After they left, the employees were clearly shaken, and I reassured them that they handled that well. That I admired their composure and was sorry they had to suffer such abuse. The lady bagging my groceries finally looked up and said, “The costumer is always right. But sometimes they’re also really mean.”

I walked out to my car to continued commotion. The couple’s pick up truck was parked two spots away from mine. They had both cracked open Natty Lights in the parking lot, and had threatened a man who they felt was looking at them too long. Expletives flew, finger jabbing and angry shuffling occurred. Their pickup was covered in “Trump” and “Don’t Tread On Me” stickers, and they had American flags flying in both windows. Then the woman gave the man her beer, climbed in the back, and put up her large confederate flag before pulling out smaller versions for both back windows. They looked around, seemingly begging someone to pick a fight. Satisfied their branding was on point, they clanked their beer together, jumped in the truck, and peeled out of the parking lot.

I sat in my car, trembling. I thought first about my black daughter, and how thankful I was that she stayed home when I ran to the store that day. Then I thought about any other person of color who saw them, and cried as I realized how afraid they might have been. I shook as I thought about the damage one couple can do to an entire community. I choked out a sob when I was flooded with the fear many black and brown friends have to carry every time they leave their homes.

That couple was aggressive in their love of white supremacy. They were aggressive in their commitment to be free, untethered by concerns for the people around them. Their need for independence was worth more to them than the safety of anyone around them. Their rights demanded the restriction and diminishment of others.

They are dangerous in two ways. First, when we encounter people like that, some of us breath a sigh of relief, knowing that we aren’t like them, and therefore have no problem with race. More on that next week. 

Second, their existence terrorizes any person they dismiss as less-than, and causes long term, compounded trauma in people of color. Their clear love of boundary pushing destabilizes any environment, invoking the threat of violence, instilling fear in any person they might find unworthy.

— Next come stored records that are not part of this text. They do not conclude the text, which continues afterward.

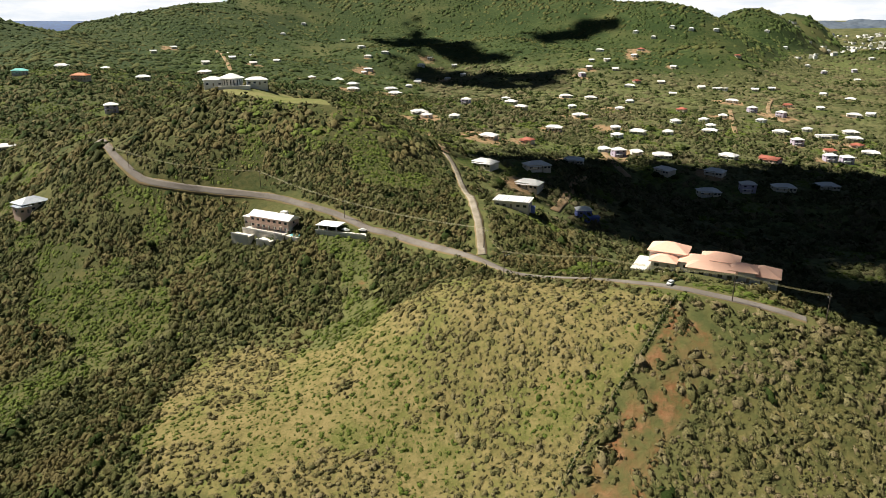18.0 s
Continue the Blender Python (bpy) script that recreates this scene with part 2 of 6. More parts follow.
def water_material():
    n = Nodes("sea_water", 0.5, 0.0)
    b = n.b
    shoal, reef, lagoon = n.layer("shoal", "Red"), n.layer("shoal", "Green"), n.layer("shoal", "Blue")
    pale, teal, sandy = n.layer("shallow", "Red"), n.layer("shallow", "Green"), n.layer("shallow", "Blue")
    drift = n.noise(260, 4, 0.6, (1, 1.6, 1))
    weed = n.noise(60, 5, 0.65)
    c = n.mix(n.step(drift, 0.32, 0.68), (0.001, 0.043, 0.175), (0.002, 0.074, 0.25))
    c = n.mix(n.step(lagoon, 0.0, 1.0), c, n.mix(n.step(drift, 0.36, 0.64), (0.001, 0.032, 0.118), (0.0018, 0.062, 0.165)))
    c = n.mix(n.step(n.math("ADD", teal, n.math("MULTIPLY", n.math("SUBTRACT", weed, 0.5), 0.9)), 0.2, 0.85), c, (0.002, 0.105, 0.165))
    veil = n.mix(n.step(n.noise(170, 5, 0.65, (1.6, 0.7, 1)), 0.36, 0.64), (0.024, 0.165, 0.29), (0.075, 0.26, 0.36))
    c = n.mix(n.step(pale, 0.1, 0.9, 0, 0.92), c, veil)
    light = n.mix(n.step(weed, 0.38, 0.66), (0.06, 0.33, 0.39), (0.014, 0.22, 0.32))
    c = n.mix(n.step(n.math("ADD", shoal, n.math("MULTIPLY", n.math("SUBTRACT", weed, 0.5), 0.6)), 0.18, 0.85), c, light)
    rows = n.noise(16, 3, 0.55, (2.6, 0.42, 1))
    c = n.mix(n.math("MULTIPLY", n.step(rows, 0.42, 0.62, 0, 0.42), n.math("SUBTRACT", 1.0, n.math("MAXIMUM", n.layer("foam", "Green"), n.math("MULTIPLY", pale, 0.75)))), c, (0.0008, 0.02, 0.06))
    c = n.mix(n.step(n.math("MULTIPLY", n.noise(38, 4, 0.7), n.math("SUBTRACT", 1.0, shoal)), 0.50, 0.60, 0, 0.35), c, (0.0015, 0.022, 0.055))
    c = n.mix(n.step(n.math("ADD", sandy, n.math("MULTIPLY", n.math("SUBTRACT", n.noise(14, 4, 0.7), 0.5), 0.9)), 0.35, 0.75, 0, 0.8), c, (0.16, 0.24, 0.22))
    brown = n.mix(n.step(n.noise(7, 4, 0.7), 0.4, 0.6), (0.02, 0.075, 0.09), (0.13, 0.185, 0.165))
    c = n.mix(n.step(n.math("ADD", reef, n.math("MULTIPLY", n.math("SUBTRACT", n.noise(15, 4, 0.75), 0.5), 1.3)), 0.42, 0.82, 0, 0.85), c, brown)
    foam = n.math("MULTIPLY", n.layer("foam", "Red"), n.step(n.noise(6, 4, 0.75, (1, 1, 1)), 0.50, 0.62))
    c = n.mix(n.step(foam, 0.25, 0.55, 0, 0.85), c, (0.75, 0.76, 0.74))
    n.bump(n.math("ADD", n.noise(3.5, 4, 0.6, (1, 1.8, 1)), n.math("MULTIPLY", n.noise(26, 3, 0.55, (1, 2.6, 1)), 2.2)), 0.22, 0.9)
    gloss = n.t.nodes.new("ShaderNodeBsdfGlossy")
    gloss.inputs["Roughness"].default_value = 0.38
    n.t.links.new(n.b.inputs["Normal"].links[0].from_socket, gloss.inputs["Normal"])
    both = n.t.nodes.new("ShaderNodeMixShader")
    edge_on = n.t.nodes.new("ShaderNodeFresnel")
    edge_on.inputs["IOR"].default_value = 1.33
    n.put(both.inputs[0], n.math("ADD", n.math("MULTIPLY", edge_on.outputs[0], 0.2), 0.006))
    n.t.links.new(n.b.outputs[0], both.inputs[1])
    n.t.links.new(gloss.outputs[0], both.inputs[2])
    n.t.links.new(both.outputs[0], n.t.nodes["Material Output"].inputs[0])
    return n.done(c)


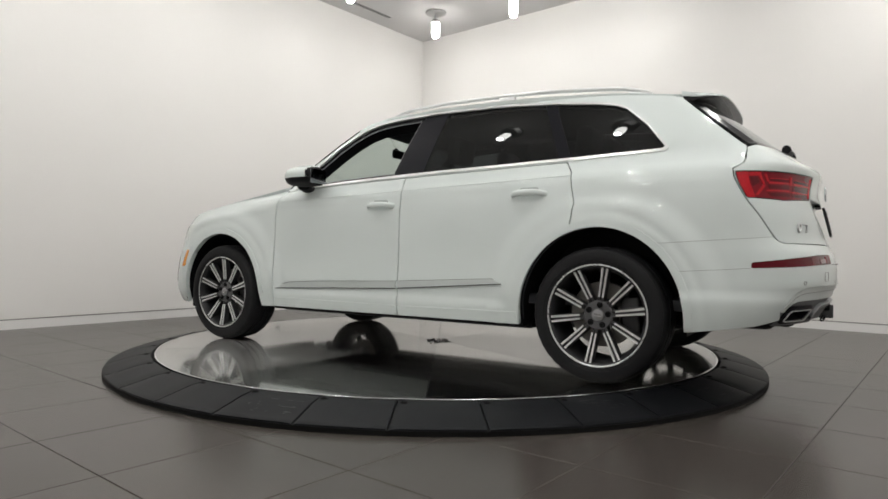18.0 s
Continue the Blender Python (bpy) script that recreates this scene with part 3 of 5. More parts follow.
for sgn in (1, -1):
    for nm, loop, par in (("moulding_edge", [(0.800, 0.4215), (-0.276, 0.459), (-0.276, 0.4635), (0.792, 0.426)], fdoors), ("moulding_edge", [(-0.292, 0.460), (-1.048, 0.5125), (-1.040, 0.5165), (-0.292, 0.4645)], rdoors),
                          ("moulding_line", [(0.73, 0.4572), (0.66, 0.4705), (0.30, 0.4885), (-0.276, 0.5065), (-0.276, 0.5085), (0.30, 0.4905), (0.66, 0.4725), (0.74, 0.4585)], fdoors), ("moulding_line", [(-0.292, 0.5075), (-0.93, 0.5405), (-0.985, 0.5415), (-0.985, 0.5435), (-0.93, 0.5425), (-0.292, 0.5095)], rdoors)):
        l = fx(loop)
        sheet(nm, l if sgn > 0 else mirrored(l), material=BLACK, parent=par[0 if sgn > 0 else 1], thick=0.004, lift=0.0105, grid=0.05, label="dark shadow line")

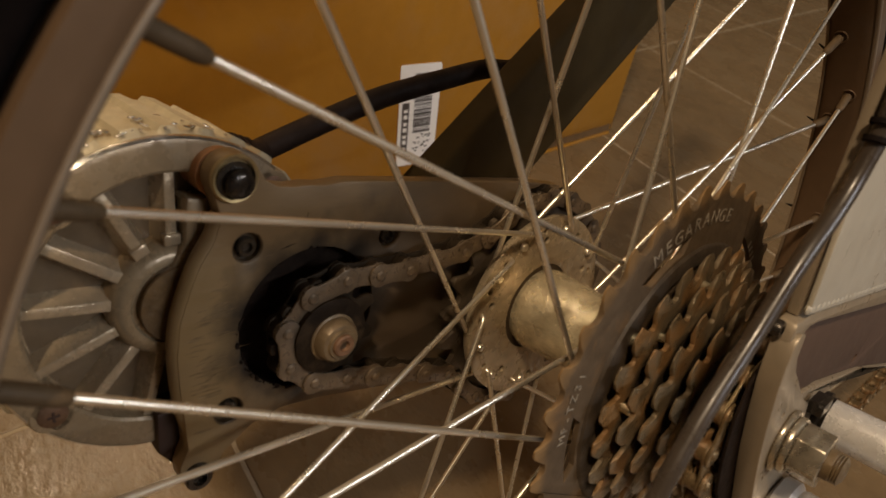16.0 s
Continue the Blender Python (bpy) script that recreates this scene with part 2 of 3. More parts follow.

This is no way to live! Our friends and neighbors deserve to go about their day unharassed, untraumatized, unjudged. When we allow others to pretend their claims on personal freedom trump another’s right to safely build a life, we help create a society of terror. We have to speak up for our neighbors, caring for them so well that their problems become our problems.

In order to do this, we have to know our neighbors’ stories. The thing I love about the town I grew up in is this sense of connection. People know you, they know your aunt and knew your granddad. They know the deaths that shook your family to the core, and they know the prayers of thanks that sustain you.

Many of us are being lured back into racialized complacency because we have seen riots, or we hear about violence getting out of hand. Today I’ll simply remind us to turn back to our own communities. Stop hating or demonizing the actions of someone across the country, and get to know the people in your town. Most of us are incredibly generous to those we claim as our ‘us.’ And most of us live in extremely segregated circles. We don’t know what it is like to sense or see racism, because we don’t know or love people being damaged by it. Before you dismiss the pain or fear of another, wait a beat, and ask yourself if you know anything about their life or the life of a person like them.

If our patriotism is based on terrorizing or excluding others, I’d argue we should redefine the word. If our personal freedoms endanger those around us, I’d argue we should examine what freedom is. If our political commitments require us to hate or diminish certain types of people, I’d argue our politics are destroying them and us. Don’t give up on our society by welcoming expressions of patriotism that terrorize other Americans.

Take a note from my town, which demonstrates the best and worst of humanity on any given week: A community that works and prays and grieves together, and a community that makes space for white terror at the local grocery store. The problem, and the solutions, are closer than we think.